Blinking Blogs

Labour MP Austin Mitchell has a blog (he calls it a WeBLOG). Well, it’s a bit like a blog, but it doesn’t allow comments so it’s not really a blog. And it has a really horrible blink effect on some of the text that gives you a headache if you look at it for more than thirty seconds. It’s almost as if he doesn’t want you to read it. Thank goodness for RSS readers.

Anyway, today on his “blog” he writes about blogs. I’ll quote the whole thing so you don’t have to suffer the blinking.

Dont join the chorus of praise for the Blogsphere as a new dimension of democracy which will liberate the people from dependence on old media.

Crap. Blogging is a forum for gossip, character assassination, sensation and expose. It is inherently anti-government and conservative because prejudice is easier to get over than serious explanation. Just like Talk Radio.

So the strongest practitioners are Republicans like Drudge or rank Tories like Ian Dale and Guido Fawkes, leaving this as the only voice of sense, semi-socialism, freedom, truth and justice.

Even so its an intellectual feast compared to You Tube, My Space and the rest. Theyre the ten second sound bites, playgrounds for manipulation, synthetic situations, thespians and gimmicks. Leave them to Cameron and Blair and dont rot your brain.

Let’s overlook the slight weirdness of using a blog to say that blogs are crap. And let’s forgive the bigheadedness that leads him to claim that his site is the only source of sanity of the web. It’s far more interesting that he has picked up on bloggers like Ian [sic] Dale and Paul Staines (aka Guido Fawkes) and is holding them up as representative examples of political blogs.

This is exactly the problem that Tim Ireland has been talking about a lot recently. Because people like Dale and Staines shout loudly, they are seen by many people as the best examples of British political blogs. It’s very likely that they are two of the most widely read British political blogs. And people will assume a) that all political blogs are like that and b) that all political blogs have to be like that.

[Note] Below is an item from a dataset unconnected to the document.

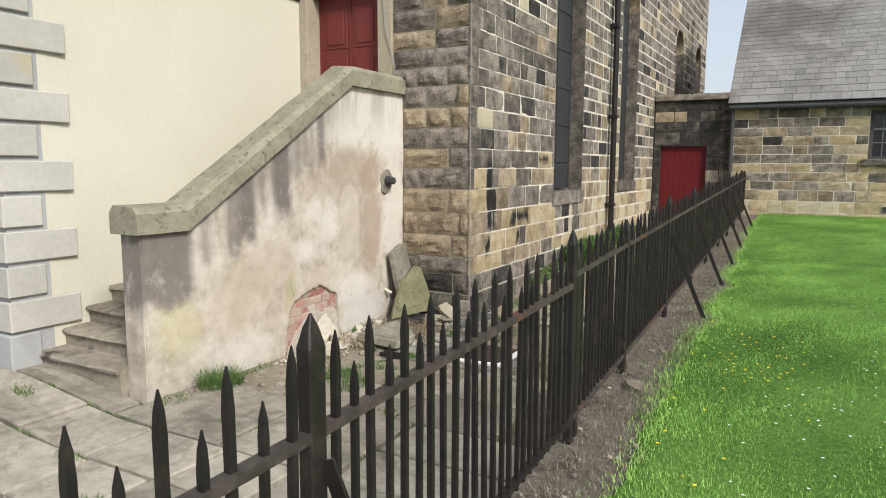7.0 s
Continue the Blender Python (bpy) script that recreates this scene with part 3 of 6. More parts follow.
def church_window(y0, y1, z0, z1):
    """A tall round-headed window deep in its reveal, behind a wire guard."""
    w = thing("window", "tall dark church window behind a wire guard", "", "")
    del w["label"]
    w.parent = church
    r = (y1 - y0) / 2
    arch = [(y0, z0 + 0.06), (y1, z0 + 0.06), (y1, z1 - r)] + [((y0 + y1) / 2 + r * math.cos(t), z1 - r + r * math.sin(t)) for t in (math.pi * k / 12 for k in range(1, 12))] + [(y0, z1 - r)]
    bm = bmesh.new()
    # arch spandrels close the square opening
    for s in (0, 1):
        half = [((y0 + y1) / 2 + r * math.cos(t), z1 - r + r * math.sin(t)) for t in (math.pi / 2 + (1 - 2 * s) * math.pi / 2 * k / 8 for k in range(9))]
        corner = (y0, z1) if s == 0 else (y1, z1)
        prism(bm, half + [corner], 0.002, 0.30, side)
    part("spandrel", bm, "stone_brown", w)
    bm = bmesh.new()
    prism(bm, arch, 0.24, 0.25, side)
    part("guard", bm, "guard", w, "blue-grey wire mesh guard")
    bm = bmesh.new()
    prism(bm, arch, 0.30, 0.32, side)
    part("pane", bm, "dark_glass", w)
    for a0, a1 in ((y0, y0 + 0.014), (y1 - 0.014, y1)):
        bm = bmesh.new()
        prism(bm, [(a0, z0 + 0.02), (a1, z0 + 0.02), (a1, z1 - r), (a0, z1 - r)], -0.004, 0.24, side)
        part("jamb", bm, "stone_dark", w, "soot-dark dressed stone jamb")
    bm = bmesh.new()
    k = z0 + 0.5
    while k < z1 - 0.2:
        prism(bm, [(y0, k), (y1, k), (y1, k + 0.02), (y0, k + 0.02)], 0.225, 0.238, side)
        k += 0.62
    for a in (y0 + 0.03, (y0 + y1) / 2, y1 - 0.05):
        prism(bm, [(a, z0 + 0.06), (a + 0.02, z0 + 0.06), (a + 0.02, z1 - r * 0.9), (a, z1 - r * 0.9)], 0.225, 0.238, side)
    part("guard_bar", bm, "lead", w)
    bm = bmesh.new()
    prism(bm, [(y0 - 0.06, z0 - 0.2), (y1 + 0.06, z0 - 0.2), (y1 + 0.06, z0 + 0.02), (y0 - 0.06, z0 + 0.02)], -0.03, 0.24, side)
    bmesh.ops.bevel(bm, geom=bm.edges[:], offset=0.012, segments=2, affect="EDGES")
    part("sill", bm, "stone_dark", w, "sloping soot-dark stone sill")


for wdw in SIDE_WINDOWS:
    church_window(*wdw)

# red door at the stair head
door = thing("door_1", "closed dark red panelled door in a sandstone surround", "door", kind="structure")
dx0, dx1, dz0, dz1 = DOOR
bm = bmesh.new()
for x0, x1, z0, z1 in ((dx0 - 0.126, dx0 + 0.006, dz0, dz1 - 0.006), (dx1 - 0.006, dx1 + 0.2, dz0, dz1 - 0.006), (dx0 - 0.126, dx1 + 0.2, dz1 - 0.006, dz1 + 0.27)):
    prism(bm, [(x0, z0), (x1, z0), (x1, z1), (x0, z1)], -0.16 if x1 < -6.1 else -0.05, 0.30, front)
bmesh.ops.bevel(bm, geom=bm.edges[:], offset=0.008, segments=1, affect="EDGES")
part("surround", bm, "sand_trim", door, "plain sandstone surround")
part("leaf", boxes((dx0 + 0.003, dx1 - 0.003, CH_Y + 0.10, CH_Y + 0.16, dz0, dz1 - 0.003)), "red_paint", door, "dark red painted leaf")
bm = bmesh.new()
xm = (dx0 + dx1) / 2
for x0, x1 in ((dx0 + 0.1, xm - 0.05), (xm + 0.05, dx1 - 0.1)):
    for z0, z1 in ((dz0 + 0.15, dz0 + 0.55), (dz0 + 0.65, dz0 + 1.3), (dz0 + 1.4, dz0 + 1.93)):
        vs, fs = box(bm, x0, x1, CH_Y + 0.09, CH_Y + 0.102, z0, z1)
        vs, fs = box(bm, x0 + 0.05, x1 - 0.05, CH_Y + 0.078, CH_Y + 0.092, z0 + 0.05, z1 - 0.05)
bmesh.ops.bevel(bm, geom=bm.edges[:], offset=0.005, segments=1, affect="EDGES")
part("panel", bm, "red_paint", door)
part("meeting_strip", boxes((xm - 0.012, xm + 0.012, CH_Y + 0.085, CH_Y + 0.102, dz0, dz1)), "red_paint", door)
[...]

Dale and Staines are not good examples of political blogs. It’s worrying that a politician like Mitchell thinks that they are. There are civilised British political blogs. There are blogs where intelligent discussion is encouraged. There are blogs where dissenting comments aren’t just deleted. Take a look at my blogroll and you’ll see links to some of them.

It’s just a shame that this civilised side of the blogosphere has been eclipsed by people like Dale and Staines.

Update: It seems that Internet Explorer ignores the blink effect. So if you really must read Austin Mitchell’s blog then you should probably use IE. And I never thought I’d be recommending IE for anything.

One comment

  1. The main problem with blogs is that they have to be regularly updated to keep people interested, but most people don’t actually have all that much that’s worth saying!